しかしこの3つの章を読んで、「自覚的に無意識を開放している人こそが覚醒している人」だと認識を改めることができました。
つまり私は禅的には真逆のことに取り組んでいたわけですね。
この発見は個人的には大きかったです。
七、禅と俳句
この章は、松尾芭蕉を始めとする俳人たちと俳句と禅との関連性について述べています。
古池や蛙飛こむ水のおと
の背景には、禅があったとのこと。
芭蕉が禅を学んでいた頃、師が彼を訪ね、「最近、調子はどうかね?」と問いかけた。
芭蕉は「ここ数日の雨があった後、苔がこれまでになく青々と茂っています」と述べる。
師は、芭蕉が禅をどこまで理解したかを測るため、二の矢を放つ。「苔が青く茂るよりも前から、そこにあった仏教とは何か?」
これに対する芭蕉の答えが「古池や……」であったとする。
他にも、各時代の俳人が読んだ俳句が羅列され、それについていちいち大拙は禅的観点から深く一句一句を解説してくれます。
俳句の解説書としても十分楽しめます。
八、禅と茶道Ⅰ・九、禅と茶道Ⅱ・十、利休と茶人たち
日本の自然をミニチュア化した茶室で行われる茶道と、禅との関連性について述べています。
十一、自然愛
この章を読んでいて禅には興味を持っていたものの「自分は禅とは遠いなあ」と挫折感を味わいました。

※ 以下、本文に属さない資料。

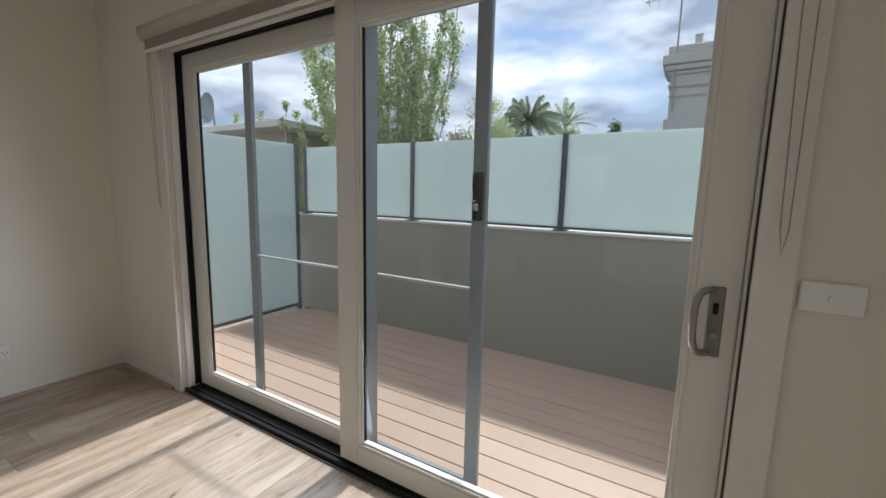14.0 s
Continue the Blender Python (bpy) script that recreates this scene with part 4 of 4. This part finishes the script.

私たちの自己中心的な心の揺らぎを鎮め、永遠の静寂を経験させてくれる「精神的な同一化」という観念は、魅力的な発想だ。(中略)だが、それは自己流のやり方で謎を解こうとする西洋人の心である。(中略)率直に言って、禅は自然に浸透する「一つの精神」など認めないし、「自己中心的に揺らぐ」心を追い払うことで同一化を実現しようと試みたりもしない。
ならばどうするのかというと、禅は自己が自然となることにより、自然を体験することのようです。
そんなエゴを無にした狂人のような世界に住まう自信が私にはない、というより、なりたくない。
江戸時代の越後の僧・良寛の話も出てきますが、良寛は下着に住む虱を日中取り出して日光浴をさせてあげたり、童女と交じって手毬やお手玉をして遊んだとのこと。
そんな良寛的人生を送りたいかと問われれば、答えはノーです。
おおまかに言えば、ここまでは知性的に大拙は禅と日本文化について述べていたものの、急にラディカルな禅の認識論の世界を持ち出してきます。
即応性の中に禅はある、みたいな。
以前紹介した書籍『禅マインド ビギナーズ・マインド』でもう一人の「鈴木」鈴木俊隆は内面から禅について語っていたのに対し、本書では鈴木大拙は外側から禅について語っていると思います。心の言葉でなく知性の言葉として。
あと、本書の翻訳が素晴らしいことに加え、訳者による「訳者解説」は必読です。
本書本編や鈴木大拙への客観的批判も差し挟まれていて、公正な立場に読者を誘導してくれるからです。
約700ページもの非フィクションを読んだあとなので、しばらくは小説を楽しみたい気分です。
よい意味で感情的になれる、面白い小説を読みたいです。
最後までお読みいただきありがとうございました。